Could the bull run slow to a trot this month? Or will the Dow rise above 20,000? Entering 2017, there are some factors that could certainly provide a tailwind for the bull market. If consumer confidence remains high, and employment and wage data continues showing improvement, this bodes well for consumer spending and, by extension, near-term corporate earnings. If infrastructure spending ramps up this year, the resulting job growth could also foster wage growth. So, while this current bull market is one of the longest, bullish sentiment has definitely increased, and January could be another month of gains for the major U.S. indices.

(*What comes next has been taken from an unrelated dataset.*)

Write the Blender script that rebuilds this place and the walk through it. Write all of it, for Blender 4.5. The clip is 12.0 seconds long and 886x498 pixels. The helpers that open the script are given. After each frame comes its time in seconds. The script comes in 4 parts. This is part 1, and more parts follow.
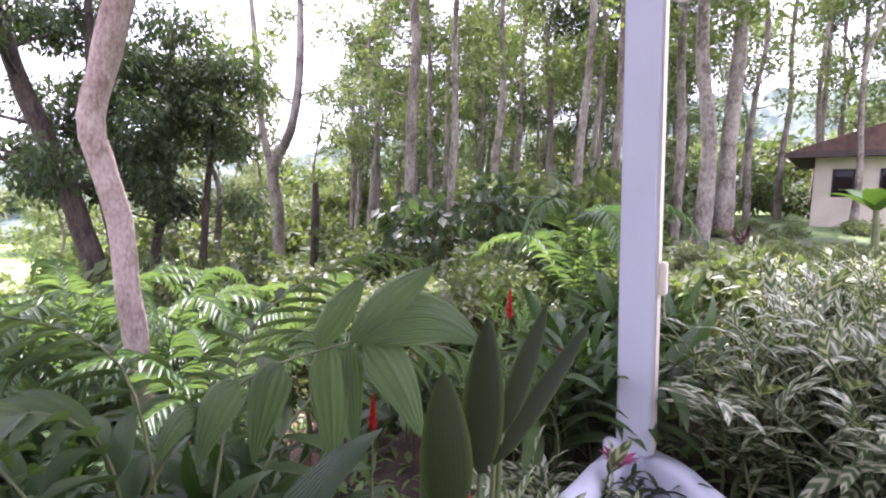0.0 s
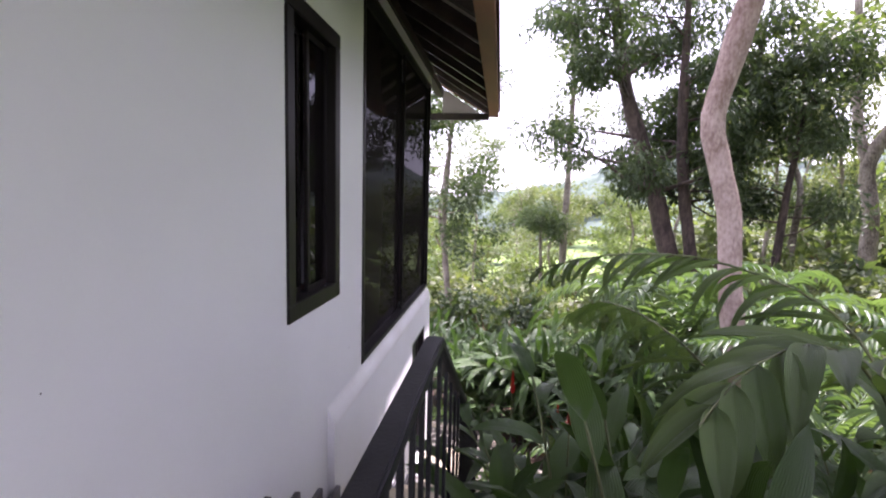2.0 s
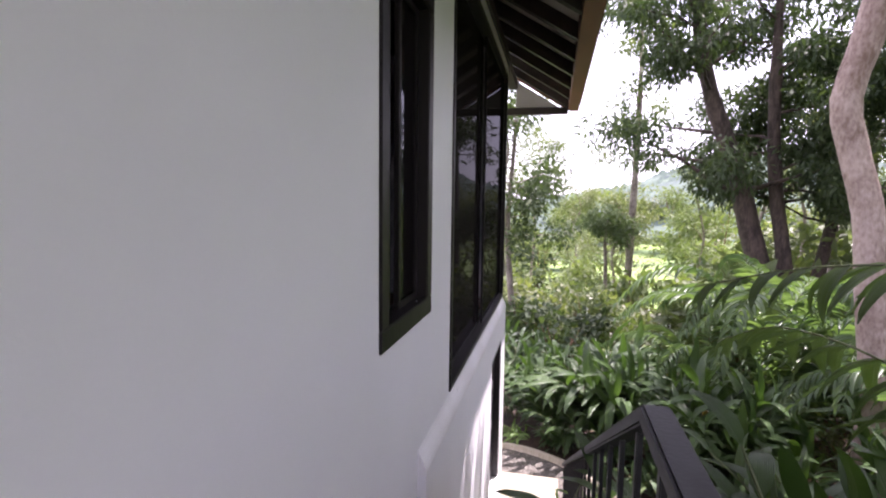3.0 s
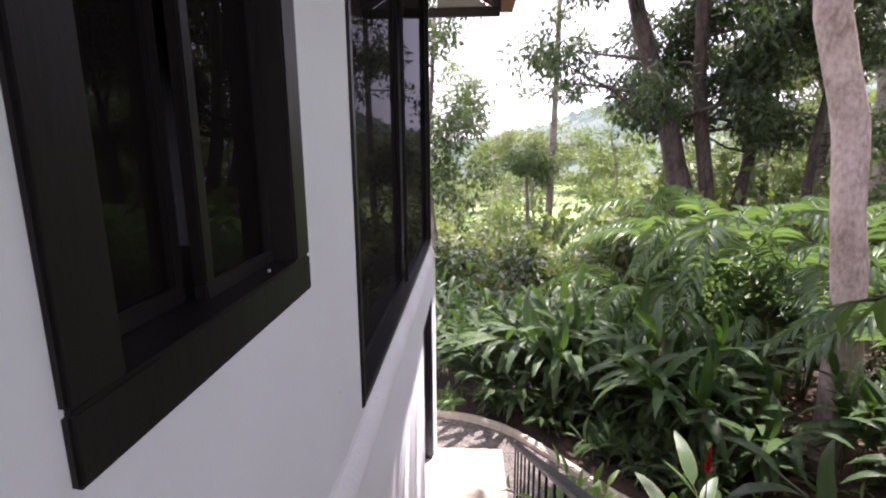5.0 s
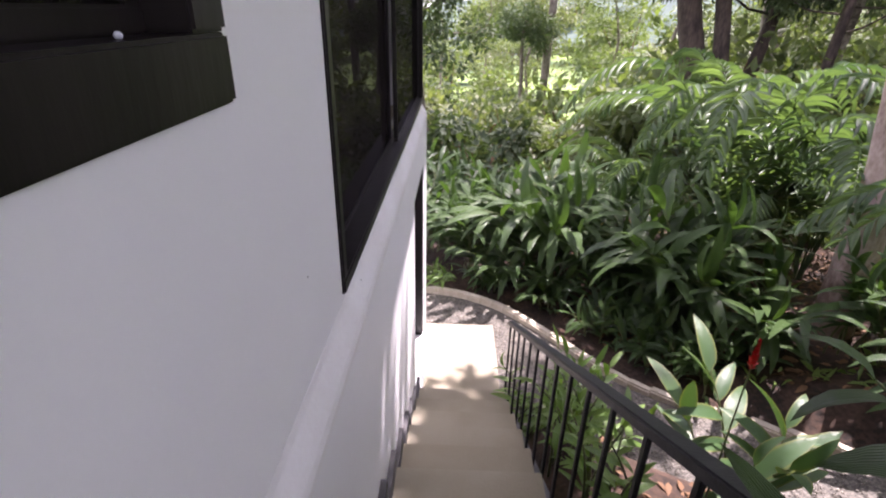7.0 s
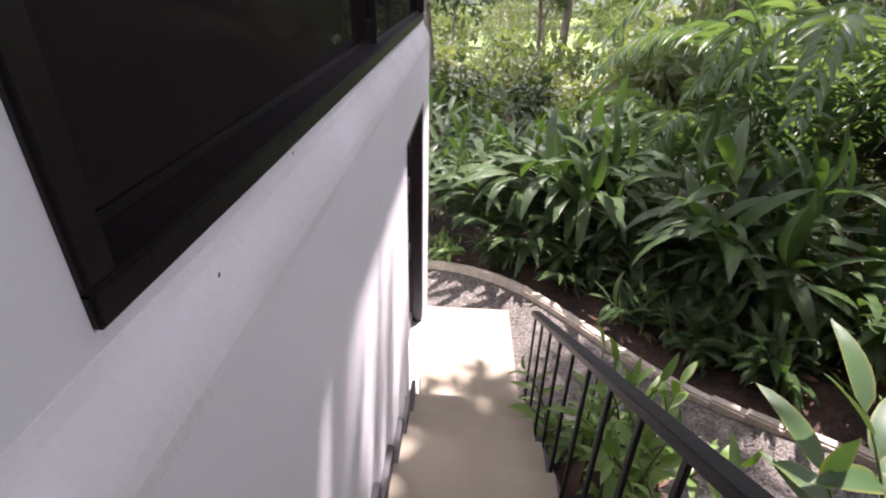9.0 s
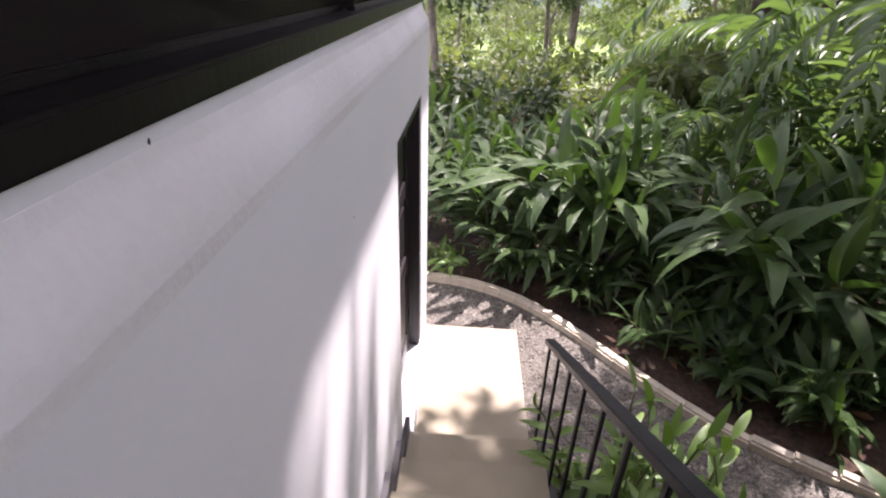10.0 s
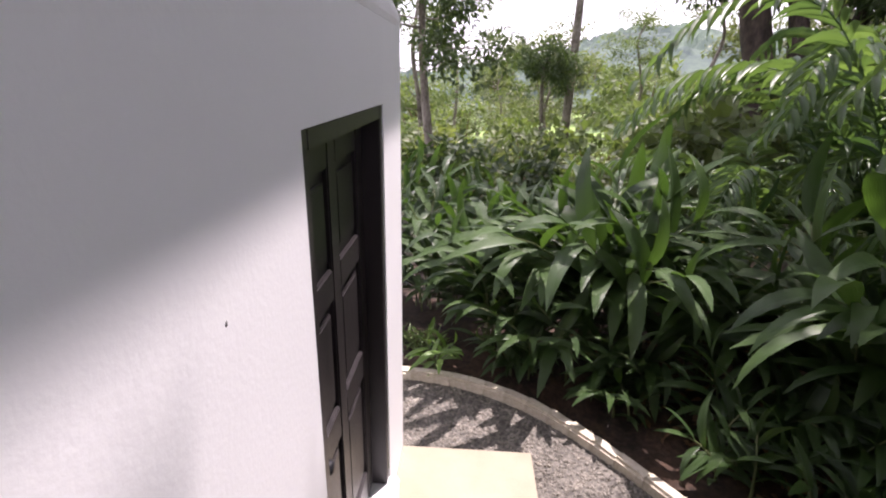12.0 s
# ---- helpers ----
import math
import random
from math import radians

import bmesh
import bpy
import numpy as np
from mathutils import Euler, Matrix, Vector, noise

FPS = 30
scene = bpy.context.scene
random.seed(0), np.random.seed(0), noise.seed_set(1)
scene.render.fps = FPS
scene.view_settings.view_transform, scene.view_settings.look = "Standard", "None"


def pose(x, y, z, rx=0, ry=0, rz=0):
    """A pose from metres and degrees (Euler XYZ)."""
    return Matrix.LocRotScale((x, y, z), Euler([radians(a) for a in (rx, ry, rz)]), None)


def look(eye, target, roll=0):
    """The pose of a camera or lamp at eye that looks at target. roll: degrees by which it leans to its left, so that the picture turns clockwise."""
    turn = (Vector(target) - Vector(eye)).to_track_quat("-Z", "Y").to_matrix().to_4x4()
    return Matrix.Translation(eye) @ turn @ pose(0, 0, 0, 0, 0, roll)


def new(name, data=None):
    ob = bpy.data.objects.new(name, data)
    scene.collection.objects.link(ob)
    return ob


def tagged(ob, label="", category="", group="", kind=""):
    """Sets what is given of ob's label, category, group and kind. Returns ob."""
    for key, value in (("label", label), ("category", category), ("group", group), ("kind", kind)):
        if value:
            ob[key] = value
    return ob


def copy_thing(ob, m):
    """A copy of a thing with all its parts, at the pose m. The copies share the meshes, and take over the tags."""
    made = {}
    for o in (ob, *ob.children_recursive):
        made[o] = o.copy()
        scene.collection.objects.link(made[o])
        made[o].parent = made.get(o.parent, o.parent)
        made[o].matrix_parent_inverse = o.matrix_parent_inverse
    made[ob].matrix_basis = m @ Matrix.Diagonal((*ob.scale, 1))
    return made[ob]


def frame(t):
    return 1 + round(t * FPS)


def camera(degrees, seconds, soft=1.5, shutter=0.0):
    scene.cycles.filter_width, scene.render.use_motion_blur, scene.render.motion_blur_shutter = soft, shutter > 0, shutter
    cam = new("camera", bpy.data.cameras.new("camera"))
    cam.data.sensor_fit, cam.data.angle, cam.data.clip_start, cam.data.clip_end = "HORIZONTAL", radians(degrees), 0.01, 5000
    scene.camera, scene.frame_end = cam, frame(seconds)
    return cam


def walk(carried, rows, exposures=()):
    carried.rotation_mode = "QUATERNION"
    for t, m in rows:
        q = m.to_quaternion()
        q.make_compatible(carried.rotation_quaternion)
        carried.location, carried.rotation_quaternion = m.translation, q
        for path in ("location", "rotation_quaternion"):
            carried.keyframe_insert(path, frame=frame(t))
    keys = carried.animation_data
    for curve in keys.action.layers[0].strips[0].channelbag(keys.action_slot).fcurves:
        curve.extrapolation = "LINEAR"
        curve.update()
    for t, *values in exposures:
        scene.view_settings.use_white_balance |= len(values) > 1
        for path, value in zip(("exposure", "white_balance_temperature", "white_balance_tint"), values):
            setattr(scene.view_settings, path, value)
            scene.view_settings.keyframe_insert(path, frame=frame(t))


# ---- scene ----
cam = camera(83.0, 12.0, soft=2.1)
PATH = [
    (0, (1.158, 1.954, 4.509), (-0.108, 3.492, 4.333), 1.8),
    (0.5, (1.175, 1.842, 4.493), (-0.371, 3.098, 4.312), 2.1),
    (1, (1.234, 1.579, 4.457), (-0.543, 2.474, 4.257), 2.6),
    (1.5, (1.129, 1.335, 4.341), (-0.837, 1.632, 4.122), 1.5),
    (2, (0.929, 1.171, 4.288), (-1.047, 0.948, 4.076), 1.4),
    (2.5, (0.643, 0.938, 4.253), (-1.293, 0.484, 4.043), 0.9),
    (4.5, (-0.827, 0.461, 4.052), (-2.805, 0.278, 3.819), -0.7),
    (5, (-1.195, 0.485, 3.955), (-3.15, 0.376, 3.549), -0.4),
    (5.5, (-1.383, 0.494, 3.933), (-3.321, 0.415, 3.445), -0.2),
    (6, (-1.485, 0.488, 3.893), (-3.416, 0.428, 3.374), 0.1),
    (6.5, (-1.604, 0.457, 3.818), (-3.504, 0.406, 3.198), 0.7),
    (7, (-1.774, 0.374, 3.685), (-3.576, 0.334, 2.816), 1.2),
    (9, (-2.839, 0.389, 3.14), (-4.583, 0.315, 2.164), 1.5),
    (9.5, (-3.078, 0.43, 3.075), (-4.826, 0.341, 2.108), 1.4),
    (10, (-3.329, 0.398, 2.96), (-5.08, 0.305, 1.997), 1.6),
    (10.5, (-3.614, 0.413, 2.784), (-5.368, 0.317, 1.828), 1.5),
    (11, (-3.905, 0.426, 2.656), (-5.726, 0.317, 1.838), 1.1),
    (11.5, (-4.155, 0.397, 2.545), (-6.021, 0.291, 1.833), 1.2),
    (12, (-4.436, 0.446, 2.394), (-6.32, 0.343, 1.733), 1.2),
]
EXPOSURES = [(0.0, 2.22, 5900, 41), (1.5, 2.05, 5950, 40), (2.7, 1.74, 6150, 37), (5.0, 1.78, 6200, 36), (7.2, 1.78, 6250, 36), (9.0, 1.7, 6300, 35), (10.5, 1.5, 6350, 33), (12.0, 1.15, 6350, 32)]
walk(cam, [(t, look(eye, target, roll)) for t, eye, target, roll in PATH], EXPOSURES)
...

UPCOMING ECONOMIC RELEASES: The list for the rest of January includes the December ISM service sector PMI and Challenger job cut report (1/5); the Department of Labor’s December jobs report and data on November factory orders (1/6); the December PPI, December retail sales, and the initial January University of Michigan consumer sentiment index (1/13); a new Federal Reserve Beige Book, the December CPI, and December industrial output (1/18); December housing starts and building permits (1/19); December existing home sales (1/24); December new home sales (1/26); the first estimate of Q4 growth, January’s final University of Michigan consumer sentiment index, and December hard goods orders (1/27); the December PCE price index, December consumer spending, and December pending home sales (1/30); and, lastly, the January consumer confidence index from the Conference Board and the November S&P/Case-Shiller house price index (1/31).